Dr. Susan DeWoody, provost, is pleased to continue working with Emerson as he takes on this new role.
“Dr. Emerson has demonstrated excellence and mentorship in teaching, scholarship, Christian commitment and university service, all hallmarks of the successful academic at OBU. In addition to these qualities, he has invested his academic giftings whenever there has been an opportunity to lead. With Dr. Emerson’s experience as a chair at California Baptist, coupled with his teaching and administrative experience at OBU, he is a strong fit for promotion to the larger leadership role as our new dean of theology, art and humanities.”
Dennis currently serves as professor of education at HLGU in addition to her role as vice president for academic administration. She earned a bachelor’s degree in elementary education from Hannibal-LaGrange College and a master’s degree in curriculum and instruction from the University of Missouri-Columbia. She then earned a Ph.D. in curriculum and instruction from New Mexico State University.
She began teaching at HLGU in fall 2008. She previously served as interim associate dean of academic administration and assistant dean of academic administration. She spent several years teaching in public schools in Missouri before launching her career in higher education.
Dennis looks forward to coming to Bison Hill and carrying on the legacy of faith-based academic excellence at OBU.
“I am humbled and honored to be chosen for this role at Oklahoma Baptist University,” she said. “I know God has equipped me to serve in Christian higher education and I look forward to joining the good work that is already happening here. The institution has a strong academic and Christian reputation, and I am eager to work alongside God's people at OBU.”
DeWoody looks forward to welcoming Dennis to Bison Hill and to the leadership of these schools and divisions.
“We are excited that Dr. Larinee Dennis has accepted the opportunity to serve in academic leadership at OBU,” she said. “Dr. Dennis has committed her life’s work to educating and leading others well. She is a strategic thinker who has successfully served as a faculty member, education chair and academic administrator in the Christian liberal arts context. We believe she will add great value to the pursuit of our mission and vision for excellence at OBU.”
OBU President Dr. Heath A. Thomas said, “OBU has built a legacy of academic excellence in Christian liberal arts higher education for more than a century. Dr. Emerson and Dr. Dennis have the experience, knowledge and backgrounds needed to lead our academic units as we continue to position our academic structure and programming for growth in relevance and reach. These two deans are thoroughly prepared to work alongside our faculty and staff to continue the development of the next generation of future shapers to live all of life, all for Jesus.”
These two dean positions were established as part of the University’s reorganization of its academic structure, first announced in early February. As part of that process, the University is moving from its current six college configuration to nine academic schools and divisions for the 2021-22 academic year.
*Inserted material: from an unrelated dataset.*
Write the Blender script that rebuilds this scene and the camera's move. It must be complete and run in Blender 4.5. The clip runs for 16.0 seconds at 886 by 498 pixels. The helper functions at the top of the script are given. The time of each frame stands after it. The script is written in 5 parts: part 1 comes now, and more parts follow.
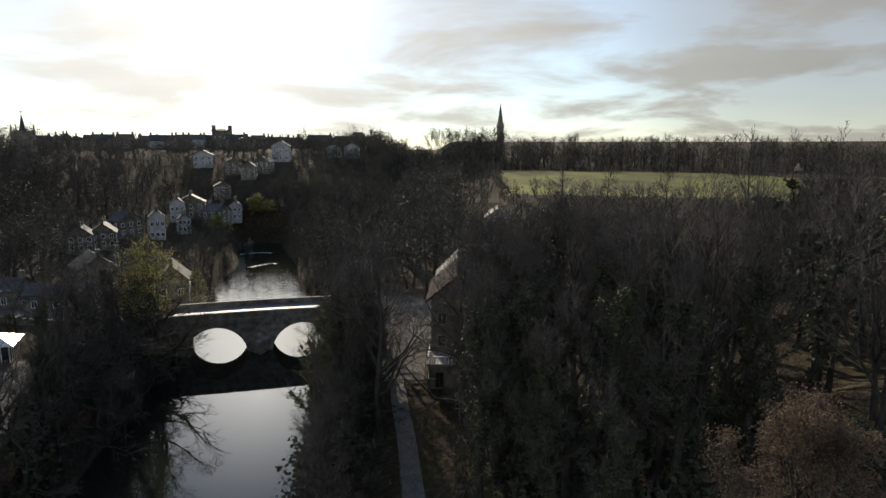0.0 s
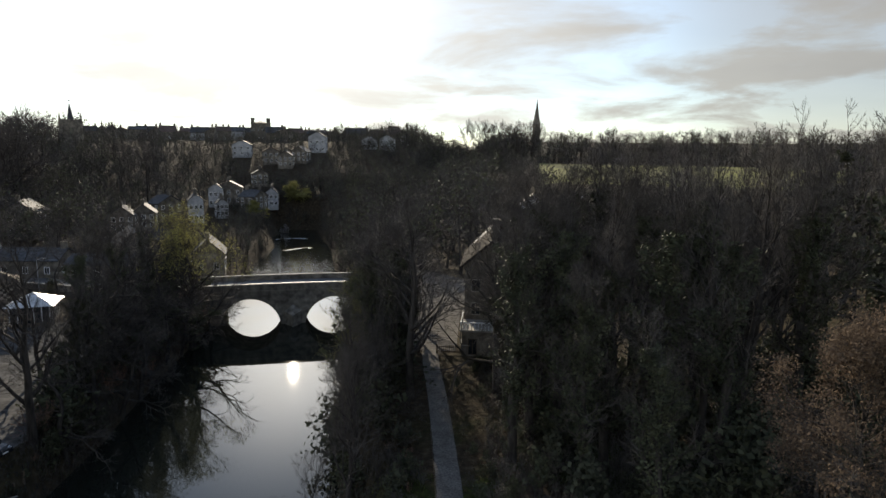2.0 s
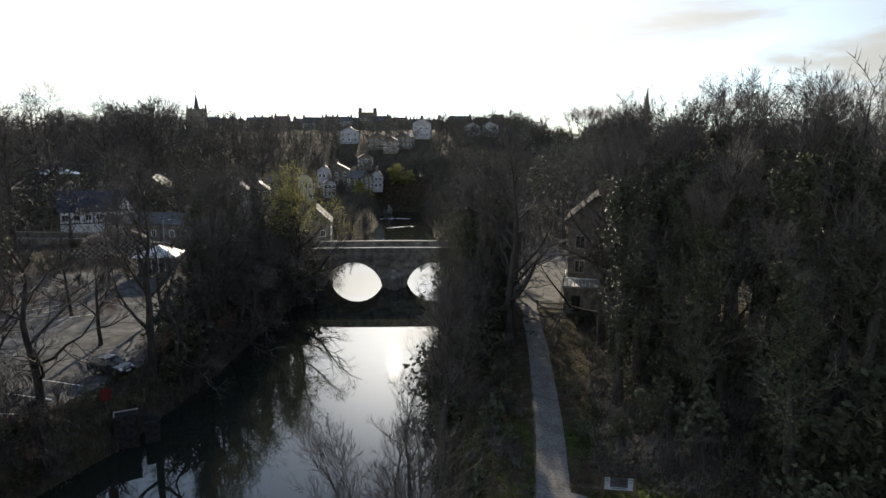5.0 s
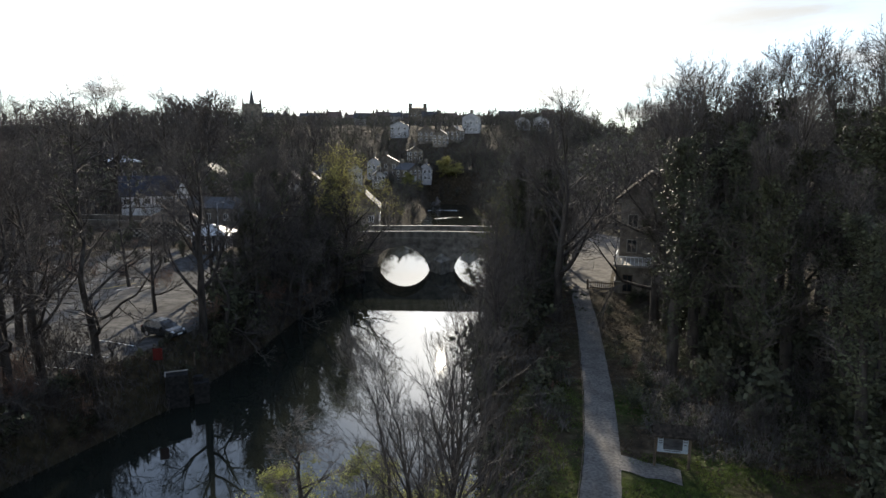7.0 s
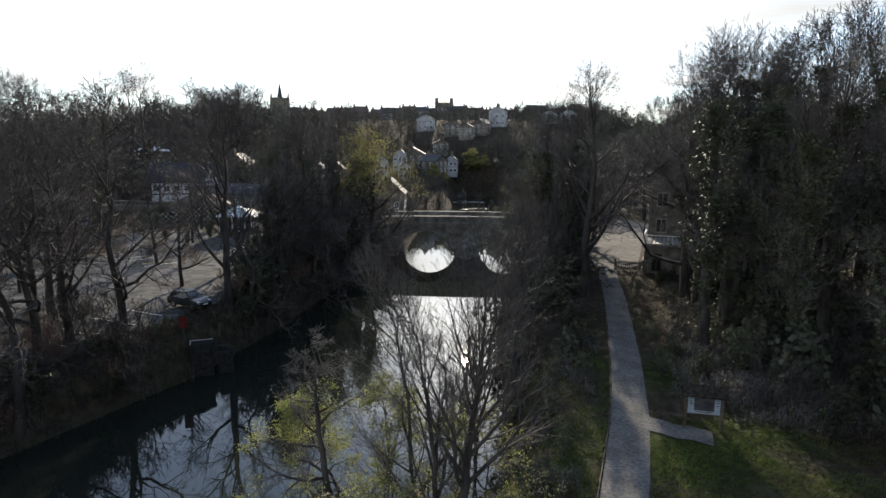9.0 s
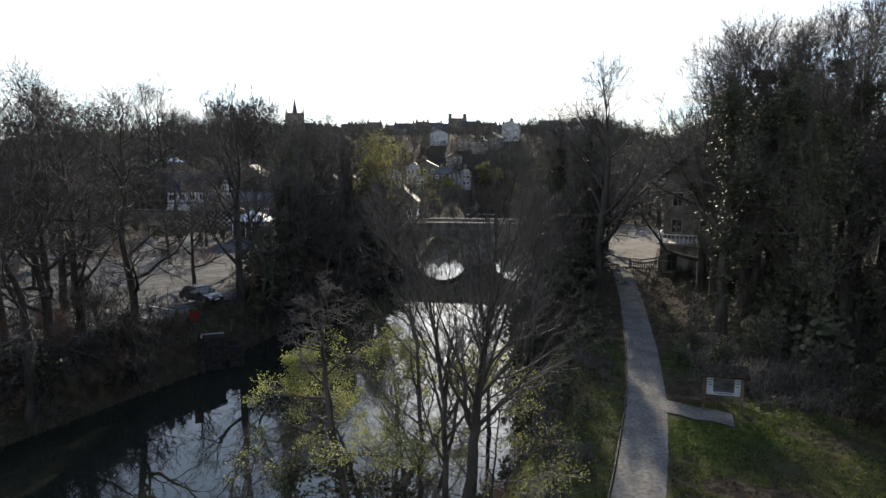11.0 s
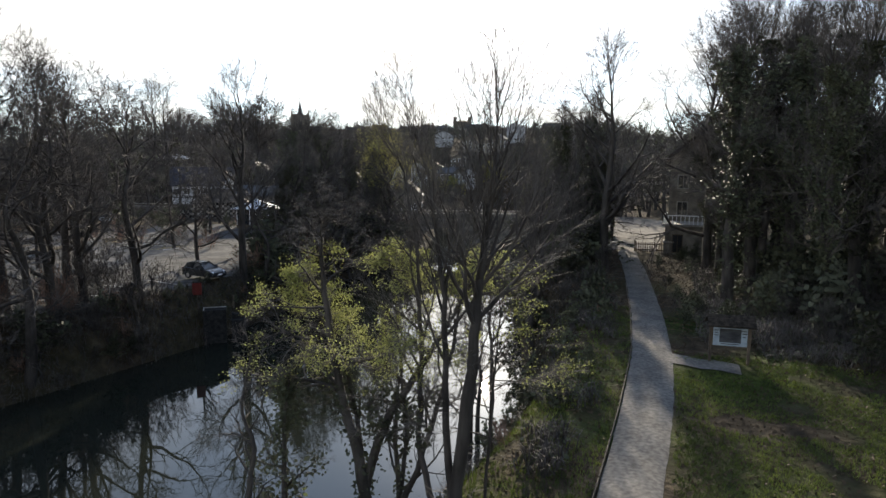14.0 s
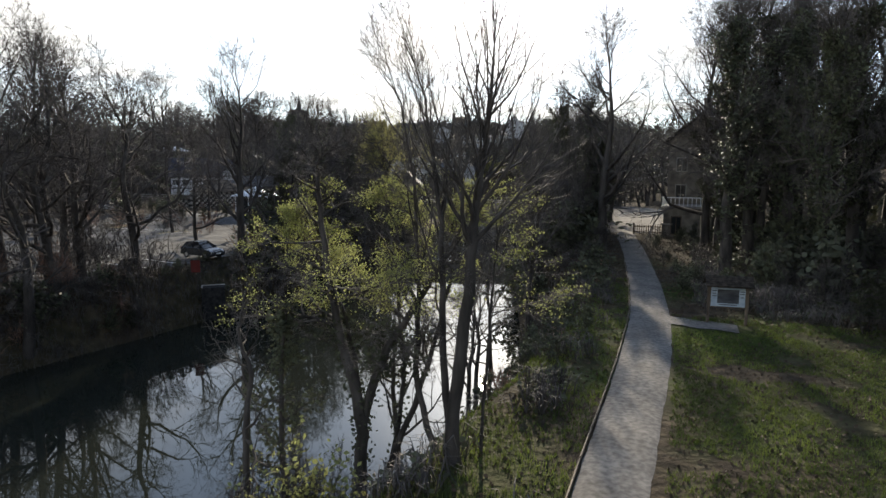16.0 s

The new structure, effective June 1, includes the Warren M. Angell School of Visual and Performing Arts, which will continue to house music, art, communication and theatre; the Herschel H. Hobbs School of Theology and Ministry; the School of Nursing; the Paul Dickinson School of Business; the James E. Hurley School of Science and Mathematics; the School of Education; the Division of Behavioral and Social Sciences; the Division of Language and Literature; and the Division of Exercise Science, Sports and Recreation. Twelve academic chairs will oversee these areas and report to one of the two new deans.
The academic organization changes will provide cost savings, bring more faculty to the leadership table, facilitate better communication between the University’s academic divisions and create a more cost-effective structure to position OBU with a strong foundation for the future.